> **EXERCISE DESCRIPTION**
What follows is a set of entries. Repeat them exactly, but not their pictures.

> **INPUT MATERIAL**
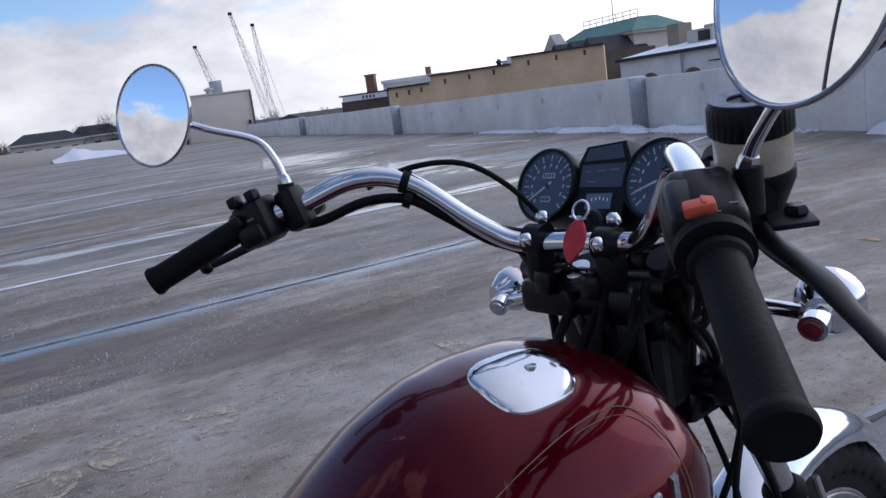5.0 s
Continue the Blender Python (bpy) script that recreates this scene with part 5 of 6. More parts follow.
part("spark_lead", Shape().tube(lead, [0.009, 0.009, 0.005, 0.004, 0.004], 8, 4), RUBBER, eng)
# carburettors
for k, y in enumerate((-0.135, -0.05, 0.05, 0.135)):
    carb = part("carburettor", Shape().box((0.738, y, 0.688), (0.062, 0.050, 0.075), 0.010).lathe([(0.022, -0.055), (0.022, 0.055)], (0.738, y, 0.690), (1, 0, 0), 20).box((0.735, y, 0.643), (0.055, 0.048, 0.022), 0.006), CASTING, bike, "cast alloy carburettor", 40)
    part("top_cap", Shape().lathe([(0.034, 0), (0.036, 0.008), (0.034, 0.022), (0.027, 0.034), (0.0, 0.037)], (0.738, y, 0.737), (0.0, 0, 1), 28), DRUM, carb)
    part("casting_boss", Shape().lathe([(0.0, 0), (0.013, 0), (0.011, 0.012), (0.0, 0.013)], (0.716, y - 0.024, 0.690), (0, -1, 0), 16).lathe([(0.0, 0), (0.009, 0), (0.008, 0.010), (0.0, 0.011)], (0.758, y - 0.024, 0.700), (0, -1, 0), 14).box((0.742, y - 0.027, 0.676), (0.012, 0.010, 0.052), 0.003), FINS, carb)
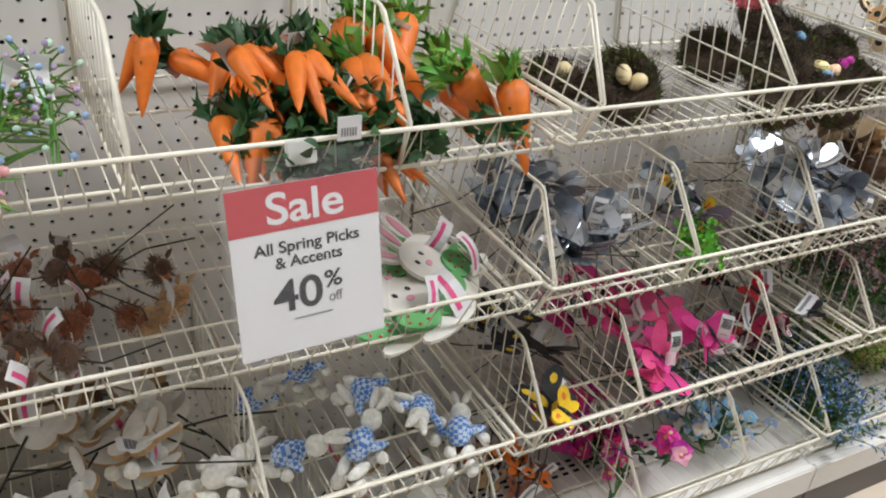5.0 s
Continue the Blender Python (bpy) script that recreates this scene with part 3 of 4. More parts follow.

> **SOLVED PROBLEM**
5.0 s
Continue the Blender Python (bpy) script that recreates this scene with part 5 of 6. More parts follow.
part("spark_lead", Shape().tube(lead, [0.009, 0.009, 0.005, 0.004, 0.004], 8, 4), RUBBER, eng)
# carburettors
for k, y in enumerate((-0.135, -0.05, 0.05, 0.135)):
    carb = part("carburettor", Shape().box((0.738, y, 0.688), (0.062, 0.050, 0.075), 0.010).lathe([(0.022, -0.055), (0.022, 0.055)], (0.738, y, 0.690), (1, 0, 0), 20).box((0.735, y, 0.643), (0.055, 0.048, 0.022), 0.006), CASTING, bike, "cast alloy carburettor", 40)
    part("top_cap", Shape().lathe([(0.034, 0), (0.036, 0.008), (0.034, 0.022), (0.027, 0.034), (0.0, 0.037)], (0.738, y, 0.737), (0.0, 0, 1), 28), DRUM, carb)
    part("casting_boss", Shape().lathe([(0.0, 0), (0.013, 0), (0.011, 0.012), (0.0, 0.013)], (0.716, y - 0.024, 0.690), (0, -1, 0), 16).lathe([(0.0, 0), (0.009, 0), (0.008, 0.010), (0.0, 0.011)], (0.758, y - 0.024, 0.700), (0, -1, 0), 14).box((0.742, y - 0.027, 0.676), (0.012, 0.010, 0.052), 0.003), FINS, carb)
5.0 s
Continue the Blender Python (bpy) script that recreates this scene with part 3 of 4. More parts follow.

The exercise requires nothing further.